═════ Data segment

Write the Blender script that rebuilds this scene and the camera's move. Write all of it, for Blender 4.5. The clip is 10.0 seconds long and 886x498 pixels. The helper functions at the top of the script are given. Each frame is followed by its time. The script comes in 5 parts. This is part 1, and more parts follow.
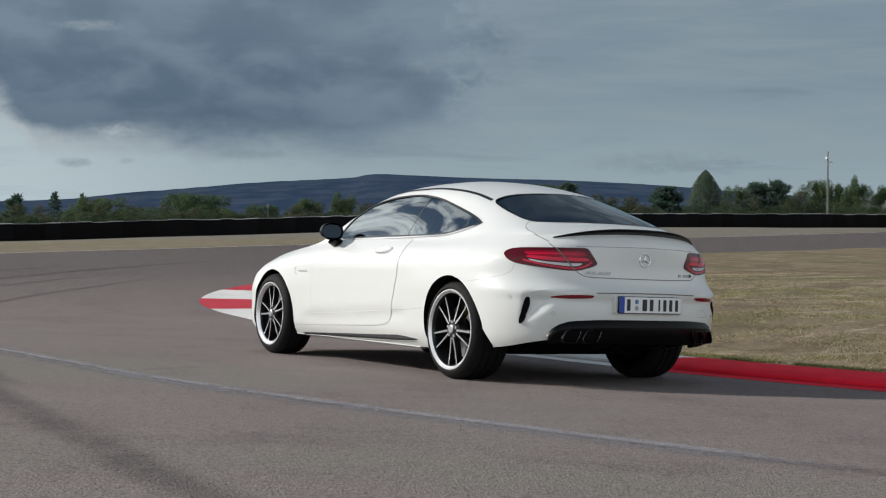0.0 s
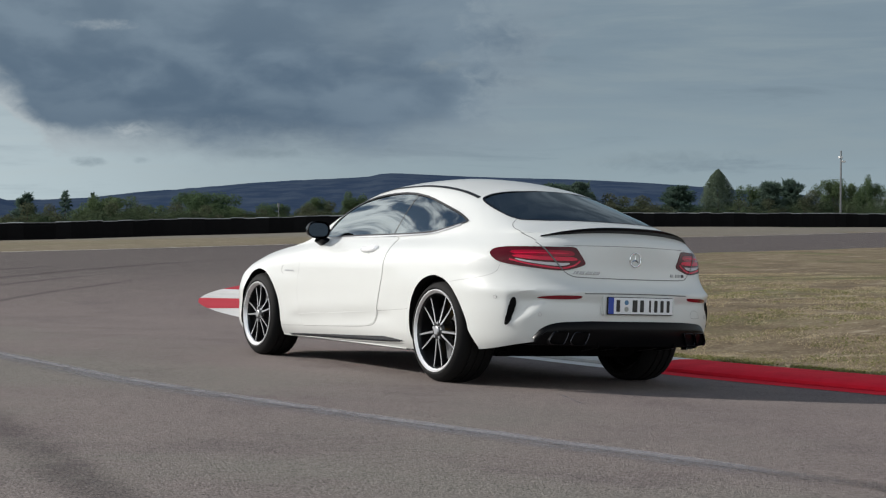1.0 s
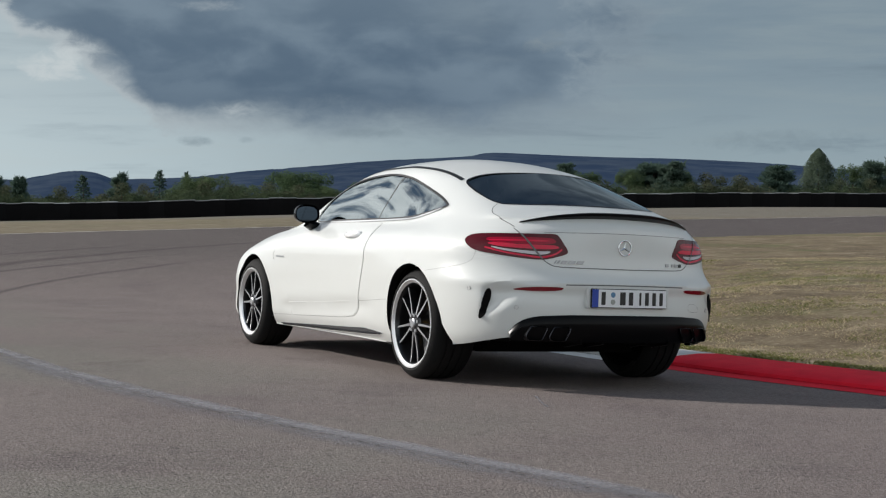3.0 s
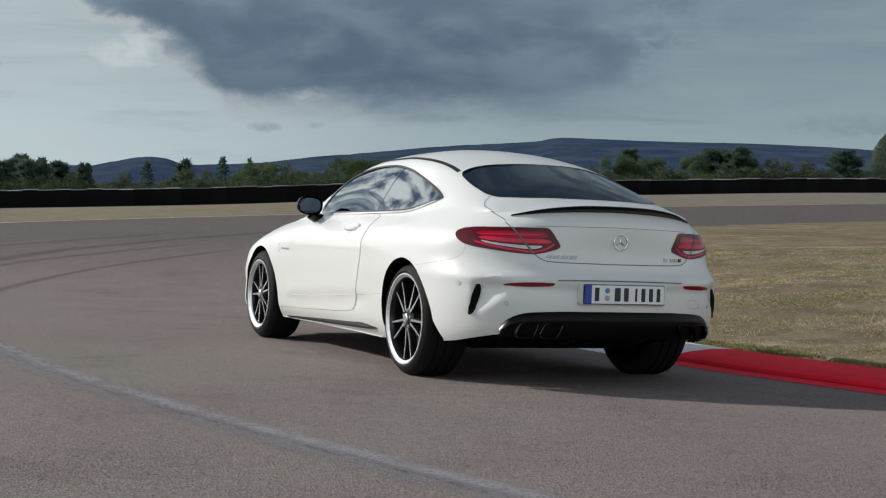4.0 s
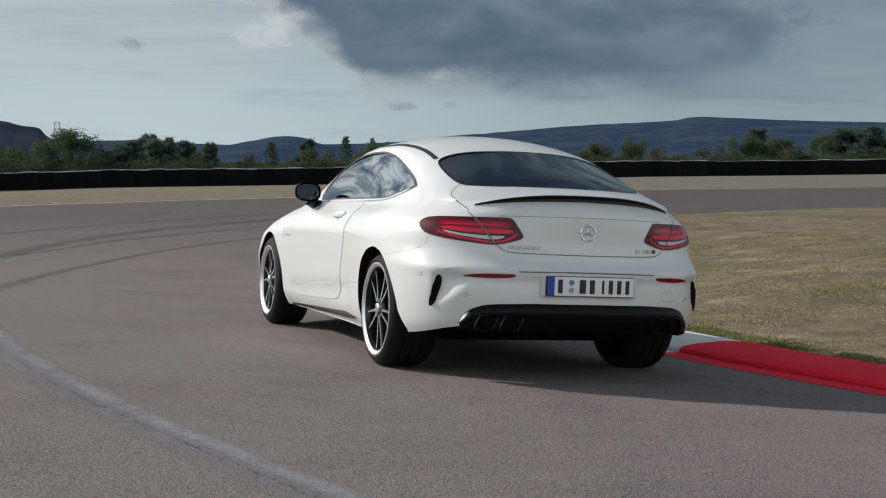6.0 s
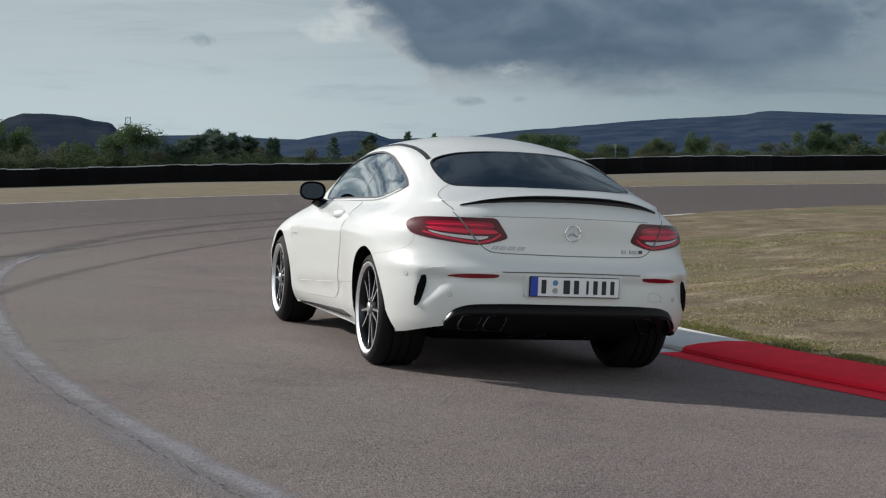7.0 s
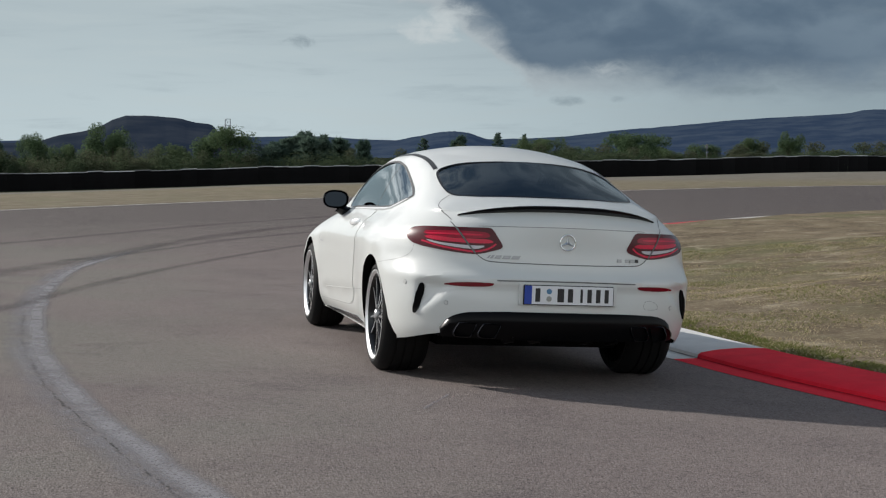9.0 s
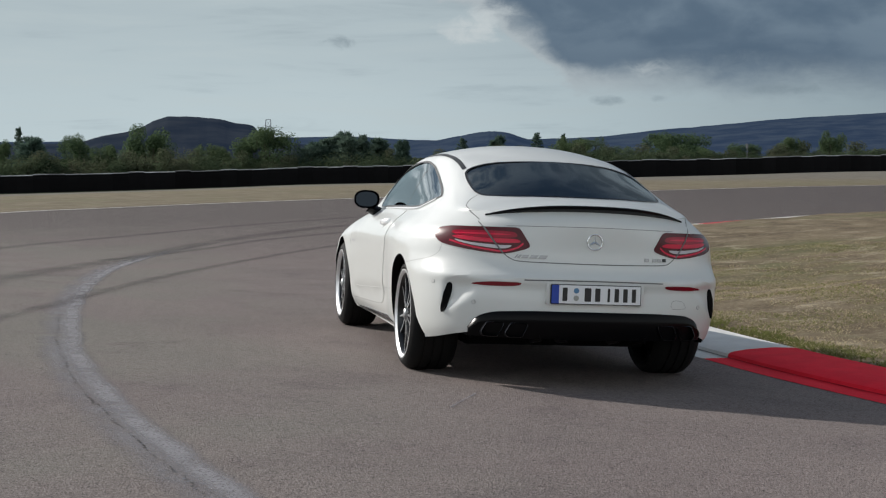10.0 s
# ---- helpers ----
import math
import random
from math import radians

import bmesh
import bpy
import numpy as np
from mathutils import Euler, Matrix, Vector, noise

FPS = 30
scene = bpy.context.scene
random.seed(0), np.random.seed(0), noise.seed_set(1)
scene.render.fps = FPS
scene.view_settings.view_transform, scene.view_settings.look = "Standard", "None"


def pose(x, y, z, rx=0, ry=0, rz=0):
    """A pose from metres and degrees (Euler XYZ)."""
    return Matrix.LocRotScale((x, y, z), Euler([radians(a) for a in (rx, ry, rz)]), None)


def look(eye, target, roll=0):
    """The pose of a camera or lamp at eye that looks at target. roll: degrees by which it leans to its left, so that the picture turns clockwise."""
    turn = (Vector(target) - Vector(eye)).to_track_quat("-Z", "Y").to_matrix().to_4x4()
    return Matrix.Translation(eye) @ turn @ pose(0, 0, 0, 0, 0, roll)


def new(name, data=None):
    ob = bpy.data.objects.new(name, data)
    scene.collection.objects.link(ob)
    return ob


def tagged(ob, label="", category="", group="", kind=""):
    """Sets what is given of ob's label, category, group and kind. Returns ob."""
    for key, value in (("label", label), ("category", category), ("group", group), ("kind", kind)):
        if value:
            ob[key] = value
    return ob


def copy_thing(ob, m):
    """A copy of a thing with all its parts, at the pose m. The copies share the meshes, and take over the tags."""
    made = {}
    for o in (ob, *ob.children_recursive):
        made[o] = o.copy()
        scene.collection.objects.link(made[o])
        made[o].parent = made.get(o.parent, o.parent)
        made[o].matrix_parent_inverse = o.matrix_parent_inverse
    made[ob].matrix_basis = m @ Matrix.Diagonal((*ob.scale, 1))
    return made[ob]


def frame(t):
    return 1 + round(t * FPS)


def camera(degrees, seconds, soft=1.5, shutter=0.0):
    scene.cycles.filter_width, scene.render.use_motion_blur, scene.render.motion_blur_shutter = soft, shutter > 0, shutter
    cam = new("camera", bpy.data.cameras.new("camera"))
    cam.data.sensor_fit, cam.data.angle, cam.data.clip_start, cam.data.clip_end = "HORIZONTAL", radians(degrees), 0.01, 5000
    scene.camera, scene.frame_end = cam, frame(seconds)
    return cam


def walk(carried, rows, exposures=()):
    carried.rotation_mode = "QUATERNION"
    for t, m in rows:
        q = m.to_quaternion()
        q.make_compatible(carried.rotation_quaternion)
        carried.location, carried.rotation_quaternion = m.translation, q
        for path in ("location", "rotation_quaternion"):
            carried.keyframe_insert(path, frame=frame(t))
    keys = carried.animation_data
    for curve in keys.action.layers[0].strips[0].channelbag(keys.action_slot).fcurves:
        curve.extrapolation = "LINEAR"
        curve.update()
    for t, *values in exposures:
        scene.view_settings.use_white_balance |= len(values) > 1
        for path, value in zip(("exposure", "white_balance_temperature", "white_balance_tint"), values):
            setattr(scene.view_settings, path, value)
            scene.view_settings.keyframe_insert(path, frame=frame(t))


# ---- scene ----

══════════

Request:
Copy out all the data without changing anything, and drop the pictures.

Exercise answer:
Write the Blender script that rebuilds this scene and the camera's move. Write all of it, for Blender 4.5. The clip is 10.0 seconds long and 886x498 pixels. The helper functions at the top of the script are given. Each frame is followed by its time. The script comes in 5 parts. This is part 1, and more parts follow.
0.0 s
1.0 s
3.0 s
4.0 s
6.0 s
7.0 s
9.0 s
10.0 s
# ---- helpers ----
import math
import random
from math import radians

import bmesh
import bpy
import numpy as np
from mathutils import Euler, Matrix, Vector, noise

FPS = 30
scene = bpy.context.scene
random.seed(0), np.random.seed(0), noise.seed_set(1)
scene.render.fps = FPS
scene.view_settings.view_transform, scene.view_settings.look = "Standard", "None"


def pose(x, y, z, rx=0, ry=0, rz=0):
    """A pose from metres and degrees (Euler XYZ)."""
    return Matrix.LocRotScale((x, y, z), Euler([radians(a) for a in (rx, ry, rz)]), None)


def look(eye, target, roll=0):
    """The pose of a camera or lamp at eye that looks at target. roll: degrees by which it leans to its left, so that the picture turns clockwise."""
    turn = (Vector(target) - Vector(eye)).to_track_quat("-Z", "Y").to_matrix().to_4x4()
    return Matrix.Translation(eye) @ turn @ pose(0, 0, 0, 0, 0, roll)


def new(name, data=None):
    ob = bpy.data.objects.new(name, data)
    scene.collection.objects.link(ob)
    return ob


def tagged(ob, label="", category="", group="", kind=""):
    """Sets what is given of ob's label, category, group and kind. Returns ob."""
    for key, value in (("label", label), ("category", category), ("group", group), ("kind", kind)):
        if value:
            ob[key] = value
    return ob


def copy_thing(ob, m):
    """A copy of a thing with all its parts, at the pose m. The copies share the meshes, and take over the tags."""
    made = {}
    for o in (ob, *ob.children_recursive):
        made[o] = o.copy()
        scene.collection.objects.link(made[o])
        made[o].parent = made.get(o.parent, o.parent)
        made[o].matrix_parent_inverse = o.matrix_parent_inverse
    made[ob].matrix_basis = m @ Matrix.Diagonal((*ob.scale, 1))
    return made[ob]


def frame(t):
    return 1 + round(t * FPS)


def camera(degrees, seconds, soft=1.5, shutter=0.0):
    scene.cycles.filter_width, scene.render.use_motion_blur, scene.render.motion_blur_shutter = soft, shutter > 0, shutter
    cam = new("camera", bpy.data.cameras.new("camera"))
    cam.data.sensor_fit, cam.data.angle, cam.data.clip_start, cam.data.clip_end = "HORIZONTAL", radians(degrees), 0.01, 5000
    scene.camera, scene.frame_end = cam, frame(seconds)
    return cam


def walk(carried, rows, exposures=()):
    carried.rotation_mode = "QUATERNION"
    for t, m in rows:
        q = m.to_quaternion()
        q.make_compatible(carried.rotation_quaternion)
        carried.location, carried.rotation_quaternion = m.translation, q
        for path in ("location", "rotation_quaternion"):
            carried.keyframe_insert(path, frame=frame(t))
    keys = carried.animation_data
    for curve in keys.action.layers[0].strips[0].channelbag(keys.action_slot).fcurves:
        curve.extrapolation = "LINEAR"
        curve.update()
    for t, *values in exposures:
        scene.view_settings.use_white_balance |= len(values) > 1
        for path, value in zip(("exposure", "white_balance_temperature", "white_balance_tint"), values):
            setattr(scene.view_settings, path, value)
            scene.view_settings.keyframe_insert(path, frame=frame(t))


# ---- scene ----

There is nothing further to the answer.